Marketing Glossary - Development - Headless eCommerce Platforms

Headless eCommerce Platforms

What is Headless eCommerce Platforms?

Headless eCommerce Platforms refer to eCommerce systems where the front-end (presentation layer) is decoupled from the back-end (commerce functionality). This separation allows developers to use any technology for the front-end experience while still leveraging robust eCommerce capabilities on the back-end. This architecture provides flexibility in delivering seamless and consistent shopping experiences across various channels and devices.

Why Are They Important?

Headless eCommerce Platforms are important because they offer greater flexibility, scalability, and customization. By decoupling the front-end from the back-end, businesses can quickly adapt to new technologies, improve performance, and deliver personalized experiences. This approach also facilitates faster integrations with third-party services and enhances the ability to create unique customer experiences.

How Do They Work and Where Are They Used?

Headless eCommerce Platforms work by using APIs to connect the front-end and back-end systems. The back-end handles core commerce functions such as inventory management, checkout processes, and payment gateways, while the front-end can be built using any technology stack. 

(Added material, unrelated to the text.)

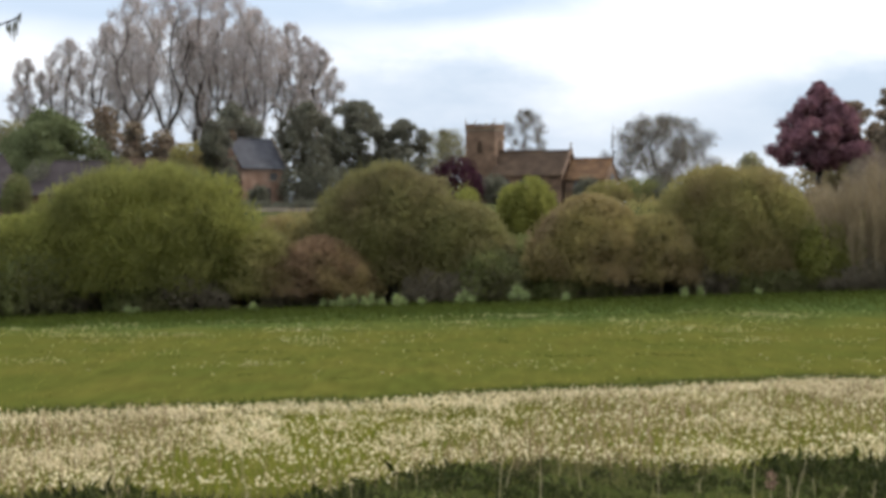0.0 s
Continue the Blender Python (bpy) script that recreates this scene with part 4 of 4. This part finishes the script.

This setup is commonly used in eCommerce websites, mobile apps, IoT devices, and other digital touchpoints to provide a cohesive shopping experience.

Key Elements:

  • API-First Architecture: Utilizing APIs to connect front-end and back-end systems.
  • Front-End Flexibility: Allowing the use of various front-end technologies and frameworks.
  • Scalability: Enabling easy scaling of front-end and back-end components independently.
  • Customization: Offering extensive customization options for the user experience.
  • Omnichannel Support: Providing seamless experiences across multiple channels and devices.

Real-World Examples:

  • Nike: Uses a headless architecture to deliver a consistent and personalized shopping experience across its website, mobile app, and in-store kiosks.
  • Walmart: Implements headless eCommerce to integrate various sales channels and enhance customer experience with faster updates and personalized content.
  • Netlify: Offers a headless commerce solution that allows developers to build custom front-end experiences while leveraging robust eCommerce functionalities.
  • Shopify Plus: Provides headless commerce capabilities that enable brands to create unique front-end experiences using modern frameworks.
  • Contentful: Uses a headless CMS to manage and deliver content across different platforms, integrated with various eCommerce systems.

Use Cases:

  • Omnichannel Retail: Delivering a seamless shopping experience across online, mobile, and in-store channels.
  • Personalized Shopping: Creating tailored shopping experiences based on customer preferences and behavior.
  • Faster Innovation: Quickly integrating new technologies and front-end frameworks without disrupting back-end operations.
  • Enhanced Performance: Improving website speed and performance by optimizing the front-end independently.
  • Global Expansion: Supporting multiple regions and languages with customized front-end experiences.

Frequently Asked Questions (FAQs):

How do Headless eCommerce Platforms differ from traditional eCommerce platforms?

Headless platforms separate the user interface from the backend processes, allowing for more customization and faster updates, unlike traditional platforms where the frontend and backend are tightly coupled.

What are the primary benefits of Headless eCommerce for businesses?

The primary benefits include greater flexibility in UI/UX design, faster iterations and deployments, and improved integrations with other tools and systems.

Can Headless eCommerce Platforms help improve SEO?

Yes, because the frontend is decoupled, developers can optimize the website’s architecture and content more effectively for search engines, enhancing site performance and SEO.

What Challenges Might Businesses Face with Headless eCommerce?

Challenges include higher initial setup costs, the need for skilled developers, and potential complexities in managing multiple systems and integrations.